SHORT TASK ::
Repeat exactly the lines from the one containing "for t, *values" through the one containing "scene.view_settings.keyframe_insert(path, frame=frame(t))", both lines included, please, without any other lines.

DATA IN THIS EXERCISE ::
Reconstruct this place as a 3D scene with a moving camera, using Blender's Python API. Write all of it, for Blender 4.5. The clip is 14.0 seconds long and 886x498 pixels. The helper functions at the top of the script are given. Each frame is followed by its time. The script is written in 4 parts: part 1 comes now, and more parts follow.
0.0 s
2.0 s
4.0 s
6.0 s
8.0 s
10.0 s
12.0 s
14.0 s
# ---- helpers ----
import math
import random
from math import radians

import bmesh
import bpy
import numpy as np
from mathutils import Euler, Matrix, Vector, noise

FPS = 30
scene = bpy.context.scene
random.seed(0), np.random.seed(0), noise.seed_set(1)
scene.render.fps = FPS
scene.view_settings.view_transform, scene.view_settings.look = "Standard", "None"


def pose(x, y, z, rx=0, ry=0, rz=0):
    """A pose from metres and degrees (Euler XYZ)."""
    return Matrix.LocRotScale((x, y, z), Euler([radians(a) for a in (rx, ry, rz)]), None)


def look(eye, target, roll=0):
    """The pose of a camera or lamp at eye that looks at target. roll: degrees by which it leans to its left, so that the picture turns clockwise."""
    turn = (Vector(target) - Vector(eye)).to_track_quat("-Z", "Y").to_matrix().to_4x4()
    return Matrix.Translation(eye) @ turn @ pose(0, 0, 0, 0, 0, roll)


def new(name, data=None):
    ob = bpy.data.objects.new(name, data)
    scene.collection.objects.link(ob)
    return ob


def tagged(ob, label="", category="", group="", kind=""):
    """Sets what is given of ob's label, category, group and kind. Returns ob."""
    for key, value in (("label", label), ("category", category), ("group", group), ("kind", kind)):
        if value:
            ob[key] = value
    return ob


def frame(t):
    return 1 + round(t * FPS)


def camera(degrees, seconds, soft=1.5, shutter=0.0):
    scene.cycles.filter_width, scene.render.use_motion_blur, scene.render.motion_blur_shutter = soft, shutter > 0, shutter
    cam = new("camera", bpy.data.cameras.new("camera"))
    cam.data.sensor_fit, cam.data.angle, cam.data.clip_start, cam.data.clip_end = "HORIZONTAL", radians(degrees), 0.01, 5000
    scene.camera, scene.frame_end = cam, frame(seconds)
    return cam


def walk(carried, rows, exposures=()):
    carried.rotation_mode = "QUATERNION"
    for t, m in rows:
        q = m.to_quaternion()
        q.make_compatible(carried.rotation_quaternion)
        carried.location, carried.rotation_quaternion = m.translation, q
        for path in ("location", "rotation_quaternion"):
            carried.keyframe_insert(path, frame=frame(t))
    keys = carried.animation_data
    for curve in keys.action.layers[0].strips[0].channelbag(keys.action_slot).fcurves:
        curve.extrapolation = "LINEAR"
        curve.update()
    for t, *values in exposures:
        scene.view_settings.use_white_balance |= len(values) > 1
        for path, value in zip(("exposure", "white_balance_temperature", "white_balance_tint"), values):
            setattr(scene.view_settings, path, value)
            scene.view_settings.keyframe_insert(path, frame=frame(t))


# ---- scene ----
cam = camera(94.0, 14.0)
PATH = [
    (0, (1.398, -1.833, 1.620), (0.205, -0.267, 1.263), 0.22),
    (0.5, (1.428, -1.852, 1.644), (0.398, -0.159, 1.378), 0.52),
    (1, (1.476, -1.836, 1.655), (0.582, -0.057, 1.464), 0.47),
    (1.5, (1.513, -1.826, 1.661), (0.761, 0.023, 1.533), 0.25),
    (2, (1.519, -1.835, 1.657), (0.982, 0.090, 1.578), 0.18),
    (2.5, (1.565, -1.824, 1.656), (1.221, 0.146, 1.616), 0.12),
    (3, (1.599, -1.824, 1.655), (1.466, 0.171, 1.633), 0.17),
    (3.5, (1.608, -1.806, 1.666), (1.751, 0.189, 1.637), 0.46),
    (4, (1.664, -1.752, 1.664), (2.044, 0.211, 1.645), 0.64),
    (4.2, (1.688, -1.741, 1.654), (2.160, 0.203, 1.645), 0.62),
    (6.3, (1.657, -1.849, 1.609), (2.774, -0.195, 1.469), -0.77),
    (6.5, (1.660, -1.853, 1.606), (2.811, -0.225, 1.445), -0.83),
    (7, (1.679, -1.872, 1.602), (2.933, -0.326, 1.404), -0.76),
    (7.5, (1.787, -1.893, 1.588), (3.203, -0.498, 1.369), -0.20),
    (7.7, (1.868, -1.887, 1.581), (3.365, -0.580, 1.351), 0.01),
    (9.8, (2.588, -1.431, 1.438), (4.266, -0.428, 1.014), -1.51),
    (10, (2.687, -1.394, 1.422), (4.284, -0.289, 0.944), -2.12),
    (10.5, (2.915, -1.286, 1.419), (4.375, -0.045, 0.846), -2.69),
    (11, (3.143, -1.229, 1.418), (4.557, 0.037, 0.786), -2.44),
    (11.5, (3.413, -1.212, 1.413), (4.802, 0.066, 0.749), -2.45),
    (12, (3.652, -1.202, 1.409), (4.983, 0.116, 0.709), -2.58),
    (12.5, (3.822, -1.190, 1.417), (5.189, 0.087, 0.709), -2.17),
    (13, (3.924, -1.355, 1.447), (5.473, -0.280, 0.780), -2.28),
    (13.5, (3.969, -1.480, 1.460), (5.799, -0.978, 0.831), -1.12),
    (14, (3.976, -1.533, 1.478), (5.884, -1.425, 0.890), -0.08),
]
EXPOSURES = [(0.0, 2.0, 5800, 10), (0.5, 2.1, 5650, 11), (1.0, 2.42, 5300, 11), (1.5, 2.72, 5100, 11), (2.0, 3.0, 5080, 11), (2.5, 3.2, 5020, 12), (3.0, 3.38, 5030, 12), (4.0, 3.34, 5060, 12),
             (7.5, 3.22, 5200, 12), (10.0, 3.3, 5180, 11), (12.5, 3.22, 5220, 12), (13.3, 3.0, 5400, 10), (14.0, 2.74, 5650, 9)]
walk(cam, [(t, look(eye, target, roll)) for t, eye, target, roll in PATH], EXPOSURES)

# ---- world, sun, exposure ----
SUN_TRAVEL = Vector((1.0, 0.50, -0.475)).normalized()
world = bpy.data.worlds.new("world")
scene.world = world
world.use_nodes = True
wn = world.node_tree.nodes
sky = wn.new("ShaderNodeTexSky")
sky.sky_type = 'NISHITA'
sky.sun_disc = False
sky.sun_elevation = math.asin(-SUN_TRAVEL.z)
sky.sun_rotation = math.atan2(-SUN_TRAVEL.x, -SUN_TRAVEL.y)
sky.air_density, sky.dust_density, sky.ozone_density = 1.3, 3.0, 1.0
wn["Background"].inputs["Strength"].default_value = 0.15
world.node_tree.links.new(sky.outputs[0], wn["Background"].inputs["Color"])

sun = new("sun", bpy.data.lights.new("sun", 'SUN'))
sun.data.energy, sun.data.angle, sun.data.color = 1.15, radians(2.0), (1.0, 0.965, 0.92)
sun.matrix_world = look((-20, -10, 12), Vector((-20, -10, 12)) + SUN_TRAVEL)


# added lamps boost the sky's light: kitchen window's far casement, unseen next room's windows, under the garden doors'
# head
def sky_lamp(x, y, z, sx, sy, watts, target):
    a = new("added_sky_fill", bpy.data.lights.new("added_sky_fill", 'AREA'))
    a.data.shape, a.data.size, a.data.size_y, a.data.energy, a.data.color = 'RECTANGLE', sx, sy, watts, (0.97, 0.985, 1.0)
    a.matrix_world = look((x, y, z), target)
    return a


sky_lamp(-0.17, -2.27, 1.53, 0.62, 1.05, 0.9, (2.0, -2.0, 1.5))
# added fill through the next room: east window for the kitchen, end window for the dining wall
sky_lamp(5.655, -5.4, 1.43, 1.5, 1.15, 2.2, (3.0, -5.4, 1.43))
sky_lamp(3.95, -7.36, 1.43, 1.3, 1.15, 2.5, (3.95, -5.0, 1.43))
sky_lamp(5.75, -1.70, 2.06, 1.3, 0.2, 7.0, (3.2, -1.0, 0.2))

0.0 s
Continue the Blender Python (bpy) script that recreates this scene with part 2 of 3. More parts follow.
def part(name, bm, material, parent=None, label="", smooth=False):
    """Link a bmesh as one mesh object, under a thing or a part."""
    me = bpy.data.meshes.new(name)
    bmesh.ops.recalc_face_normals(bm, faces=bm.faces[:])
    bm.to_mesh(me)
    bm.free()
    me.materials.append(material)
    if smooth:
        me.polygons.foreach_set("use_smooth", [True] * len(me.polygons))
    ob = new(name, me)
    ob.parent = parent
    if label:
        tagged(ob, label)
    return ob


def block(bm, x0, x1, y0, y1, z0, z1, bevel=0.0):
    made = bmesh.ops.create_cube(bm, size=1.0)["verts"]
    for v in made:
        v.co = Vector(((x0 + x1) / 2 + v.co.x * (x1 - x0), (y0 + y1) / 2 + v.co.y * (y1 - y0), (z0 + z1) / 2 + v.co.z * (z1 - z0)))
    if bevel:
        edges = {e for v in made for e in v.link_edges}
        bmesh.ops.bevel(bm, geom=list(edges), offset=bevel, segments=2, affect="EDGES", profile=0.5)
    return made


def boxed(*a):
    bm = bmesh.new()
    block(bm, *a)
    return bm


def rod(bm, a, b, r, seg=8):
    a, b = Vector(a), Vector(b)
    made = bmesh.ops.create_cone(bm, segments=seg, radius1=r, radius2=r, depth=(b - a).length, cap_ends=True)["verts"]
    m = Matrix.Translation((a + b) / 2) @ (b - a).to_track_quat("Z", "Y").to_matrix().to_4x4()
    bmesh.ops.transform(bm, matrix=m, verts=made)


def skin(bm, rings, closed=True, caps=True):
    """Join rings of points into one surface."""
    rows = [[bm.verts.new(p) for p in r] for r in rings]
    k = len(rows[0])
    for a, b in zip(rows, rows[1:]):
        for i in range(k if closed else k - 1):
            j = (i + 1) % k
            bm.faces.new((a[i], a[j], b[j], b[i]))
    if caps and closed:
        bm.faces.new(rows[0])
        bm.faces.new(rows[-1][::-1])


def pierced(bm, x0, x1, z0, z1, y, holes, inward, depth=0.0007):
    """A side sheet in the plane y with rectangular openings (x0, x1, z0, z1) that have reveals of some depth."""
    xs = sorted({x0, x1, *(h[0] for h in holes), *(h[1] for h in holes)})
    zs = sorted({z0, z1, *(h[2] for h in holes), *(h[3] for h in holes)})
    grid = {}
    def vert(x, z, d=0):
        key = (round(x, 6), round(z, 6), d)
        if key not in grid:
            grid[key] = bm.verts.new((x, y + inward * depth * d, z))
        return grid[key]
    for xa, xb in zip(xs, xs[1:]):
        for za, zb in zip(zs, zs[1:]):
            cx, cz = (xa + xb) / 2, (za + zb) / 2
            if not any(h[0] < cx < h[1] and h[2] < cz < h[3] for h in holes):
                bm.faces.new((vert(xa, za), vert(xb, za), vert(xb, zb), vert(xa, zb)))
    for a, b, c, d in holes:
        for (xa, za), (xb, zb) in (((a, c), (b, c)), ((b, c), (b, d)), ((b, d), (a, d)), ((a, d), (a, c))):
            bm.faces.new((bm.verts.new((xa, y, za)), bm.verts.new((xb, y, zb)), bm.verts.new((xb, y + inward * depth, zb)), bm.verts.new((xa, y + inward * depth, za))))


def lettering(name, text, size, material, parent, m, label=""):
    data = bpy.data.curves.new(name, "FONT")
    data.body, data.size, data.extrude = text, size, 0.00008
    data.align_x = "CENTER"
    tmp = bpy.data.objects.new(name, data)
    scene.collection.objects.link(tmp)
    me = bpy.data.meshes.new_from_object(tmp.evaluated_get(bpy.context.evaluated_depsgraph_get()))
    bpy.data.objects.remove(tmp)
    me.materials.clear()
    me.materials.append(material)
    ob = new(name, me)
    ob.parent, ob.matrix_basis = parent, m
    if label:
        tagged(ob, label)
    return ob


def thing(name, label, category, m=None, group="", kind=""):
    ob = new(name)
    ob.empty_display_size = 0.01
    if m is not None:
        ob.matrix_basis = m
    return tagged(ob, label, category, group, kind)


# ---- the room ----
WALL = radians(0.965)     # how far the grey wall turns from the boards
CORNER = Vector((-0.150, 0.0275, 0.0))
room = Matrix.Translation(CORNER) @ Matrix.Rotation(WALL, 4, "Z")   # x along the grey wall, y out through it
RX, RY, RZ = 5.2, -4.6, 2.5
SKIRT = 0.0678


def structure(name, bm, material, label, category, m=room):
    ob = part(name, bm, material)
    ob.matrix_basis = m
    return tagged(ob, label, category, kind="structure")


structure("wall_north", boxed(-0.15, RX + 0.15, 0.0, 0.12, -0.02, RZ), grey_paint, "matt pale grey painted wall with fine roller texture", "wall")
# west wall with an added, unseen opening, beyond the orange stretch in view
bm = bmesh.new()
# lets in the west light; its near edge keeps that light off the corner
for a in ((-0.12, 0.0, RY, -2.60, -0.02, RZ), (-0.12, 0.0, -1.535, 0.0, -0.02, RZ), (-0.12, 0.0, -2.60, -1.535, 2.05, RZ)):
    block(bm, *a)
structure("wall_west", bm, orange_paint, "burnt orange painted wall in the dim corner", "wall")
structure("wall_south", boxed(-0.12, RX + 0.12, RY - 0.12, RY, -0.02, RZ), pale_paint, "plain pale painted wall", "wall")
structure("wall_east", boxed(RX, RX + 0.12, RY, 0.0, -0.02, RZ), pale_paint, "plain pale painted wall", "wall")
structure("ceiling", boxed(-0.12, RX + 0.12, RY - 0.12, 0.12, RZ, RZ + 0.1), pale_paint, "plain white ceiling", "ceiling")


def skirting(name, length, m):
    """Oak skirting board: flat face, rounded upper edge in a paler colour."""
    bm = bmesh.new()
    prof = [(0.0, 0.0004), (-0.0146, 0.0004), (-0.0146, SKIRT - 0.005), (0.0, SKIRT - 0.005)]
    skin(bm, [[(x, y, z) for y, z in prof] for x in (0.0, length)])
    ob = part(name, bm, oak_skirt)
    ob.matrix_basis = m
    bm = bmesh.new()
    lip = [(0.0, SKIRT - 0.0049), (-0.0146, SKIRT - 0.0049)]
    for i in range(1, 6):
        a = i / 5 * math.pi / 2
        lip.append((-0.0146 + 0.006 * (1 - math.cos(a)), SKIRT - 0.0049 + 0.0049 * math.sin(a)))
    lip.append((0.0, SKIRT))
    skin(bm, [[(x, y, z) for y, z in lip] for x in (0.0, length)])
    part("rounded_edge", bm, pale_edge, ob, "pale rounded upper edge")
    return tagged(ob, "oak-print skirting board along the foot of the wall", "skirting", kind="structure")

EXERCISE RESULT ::
    for t, *values in exposures:
        scene.view_settings.use_white_balance |= len(values) > 1
        for path, value in zip(("exposure", "white_balance_temperature", "white_balance_tint"), values):
            setattr(scene.view_settings, path, value)
            scene.view_settings.keyframe_insert(path, frame=frame(t))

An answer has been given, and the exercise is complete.